Revamping UI, Refactoring Shared Libraries and Testing

This is Part 4 of an article series that documents the process of building the Triple Tee App.

gohkhoonhiang
Jul 04, 2023 | 4 mins read

Time Flies

It’s been another month since I last wrote about wrapping the app in Electron and how to build it for client-side demo. The building of the app actually took just about 1 month, but the bulk of the work is really in polishing the app. I’m eager to share what has been done in the last 20% of the development to push through the remaining 80% of the app.

Looks Good, Feels Good

I was not quite satisifed with the UI components, in particular, the noisy overlay buttons for clearing the input fields, and the date picker which I thought was cool, but after 1 month of looking at it, I find it rather unappealing.

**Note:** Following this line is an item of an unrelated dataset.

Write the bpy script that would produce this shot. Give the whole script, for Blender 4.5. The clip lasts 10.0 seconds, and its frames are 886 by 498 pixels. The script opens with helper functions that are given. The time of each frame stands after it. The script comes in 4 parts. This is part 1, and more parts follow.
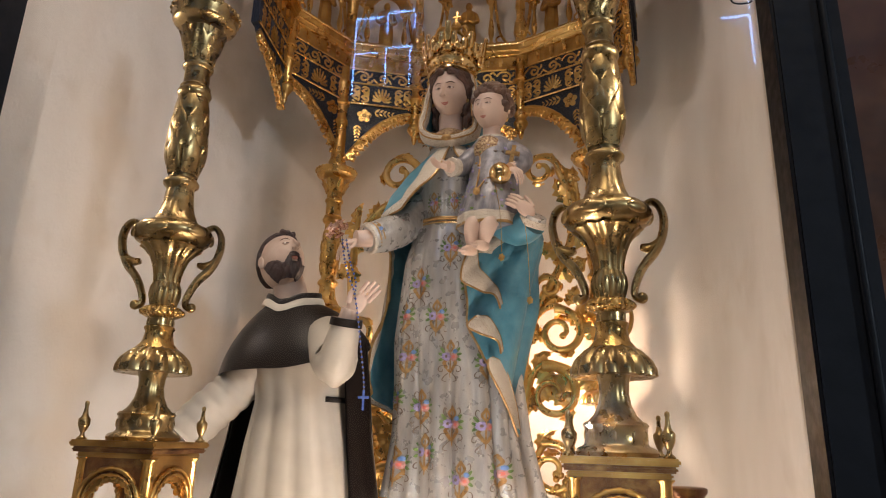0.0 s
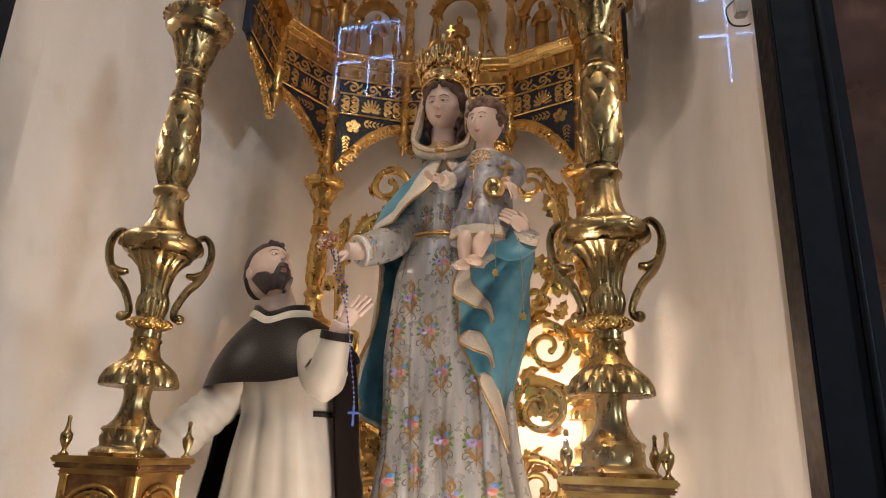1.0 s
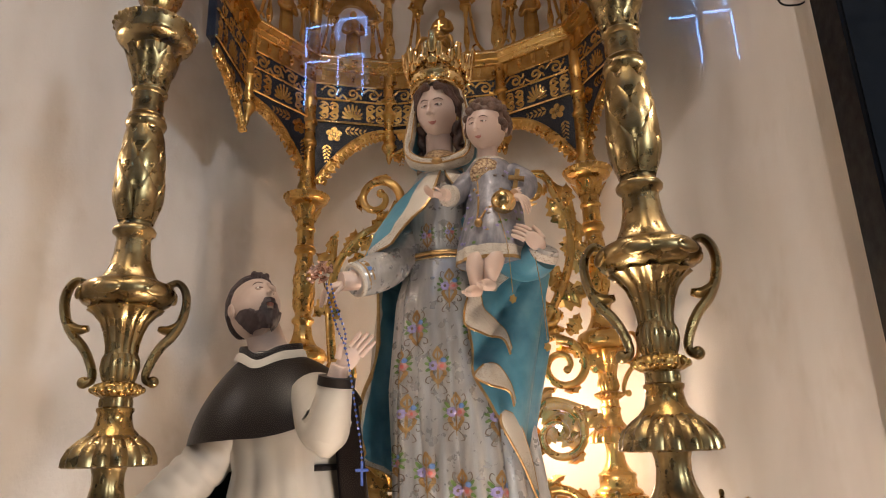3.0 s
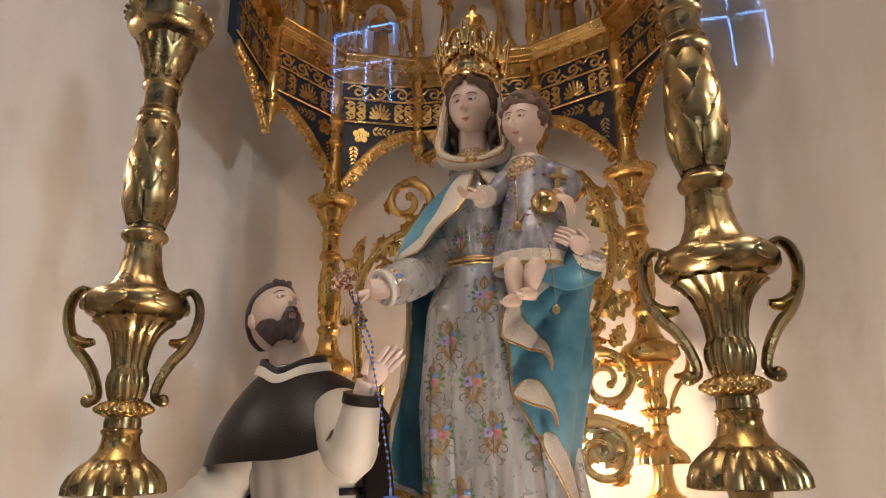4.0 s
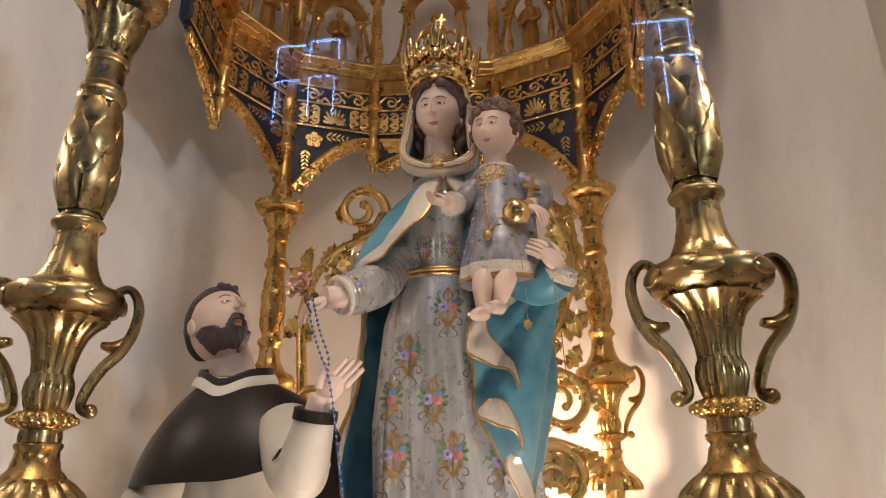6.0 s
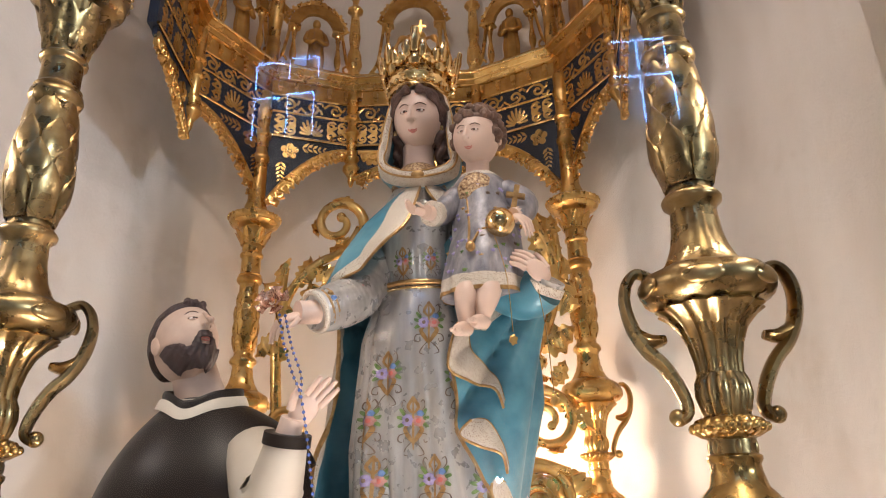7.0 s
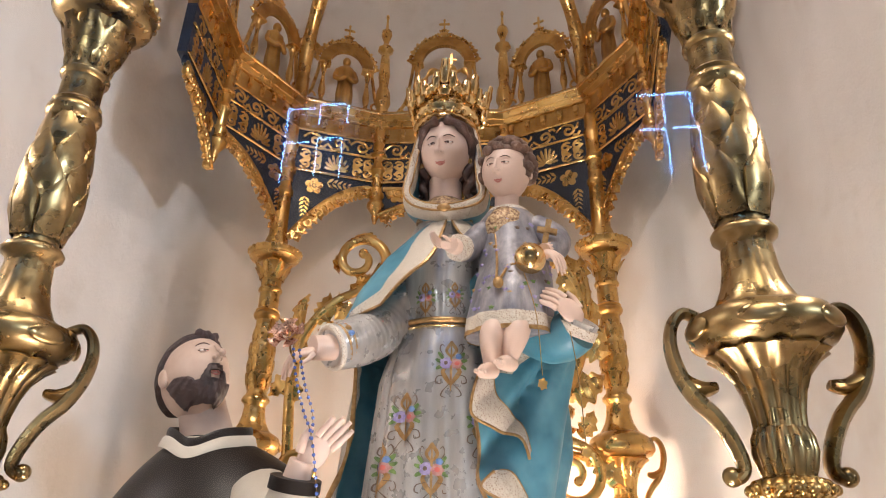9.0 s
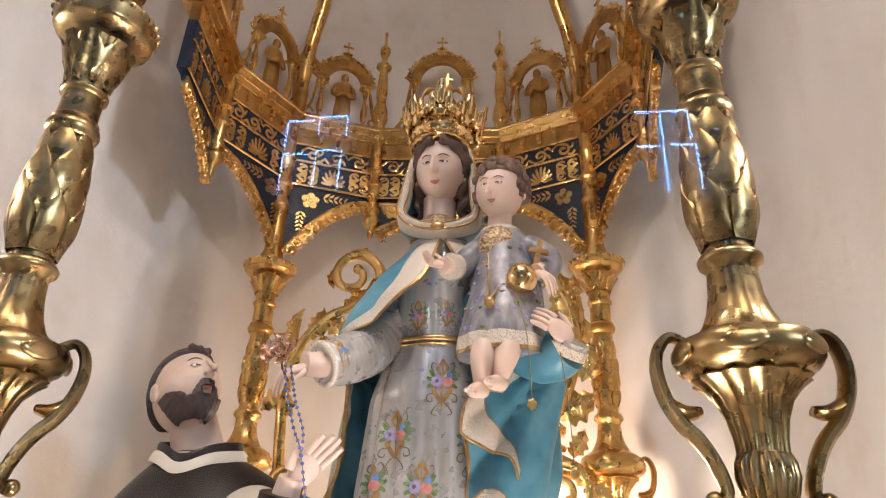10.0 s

I’m also not very satisfied with the color scheme, because as much as I love dark mode as an engineer, I know it’s not appealing to the wider users base, who would want something a little more vibrant and lively.

So, I decided to spend some time to overhaul the look-and-feel of the entire app. First, I went to search for existing color palettes that can be used for dark mode. I found a site called Color Hunt which lists quite a few interesting color schemes, and I adapted from one of those schemes and use for both the light and dark modes.

Next, I re-implemented my custom Vue components, moving all the overlay buttons within the bounds of each input field. This makes the overall site cleaner as every input looks “contained”, and it’s much easier to align fields if there’s no additional “divs” sticking out.

This is a mundane process, but the outcome is very satisfying, and have visible benefits, so I’m glad to have invested the time to doing it.

Both light and dark schemes look more “modern” now.

Don’t Repeat Yourself

I shared in the previous post that I have both a desktop build and a web build for the app, so that users can first try it out on the browser without any installation. Both builds are meant to behave exactly the same, but at first, the business logic layer was implemented independently in the client-side and server-side. Some logic were copy-paste-able, but some must be re-implemented.

As conventional wisdom goes, Don’t Repeat Yourself if you can help it. But there was just one issue with sharing code between my client and server: one is written in ESModule syntax, the other is in CommonJS syntax. Fortunately, the only tricky part is module exports, the logic implementation itself is just plain o’ Javascript.

After some research online, I found out how to use esbuild to build CommonJS exports into ESModule files. So now the server-side code using CommonJS can import the shared libraries as-is, while the client-side code will import the compiled ESModule libraries.

I had to spend some time rewriting my common logic in sharable libraries, and then fixing the client-side code to use the new compiled imports. Again, it’s really time well spent because now I don’t have to test the logic twice when I make a change.

Shared libraries eg. data access will be built into ESModules for client-side use.

Test, Test, Test

It’s so important so I have to repeat myself 3 times. I can’t count the number of times how the test cases have saved me from some very fatal bugs, and I’m always glad to have spent the time to write the tests. At the point of this writing, I’ve written over 150 tests for the shared libraries and server-side logic, over 450 tests for the client-side logic and components, and still counting.

It may sound like a lot of effort and a waste of time to some, but being the only engineer of the project, there’s no second pair of eyes to review my code, and no way I could have manually tested every single case through clicking the app, so my only choice is to write automated tests, and give me the peace of mind that I will know it when I break some thing when changing code.

And because there’re client-side and server-side JS frameworks, there’re 2 test frameworks involved too: JestJS for the backend, and Vitest for the frontend. Fortunately, Vitest is pretty much an identical port from JestJS, so I didn’t have to re-learn the tests functions and utils.

Time invested in writing tests is time saved from pulling hairs over a buggy app.

That’s All For Now

This is a short piece, even though the time spent on building what is shared is almost half of the entire development journey. I would say that only 50% of the remaining 20% of work is done now, there’re still more tests to be written, and I still have to put the landing page and demo on a standalone domain.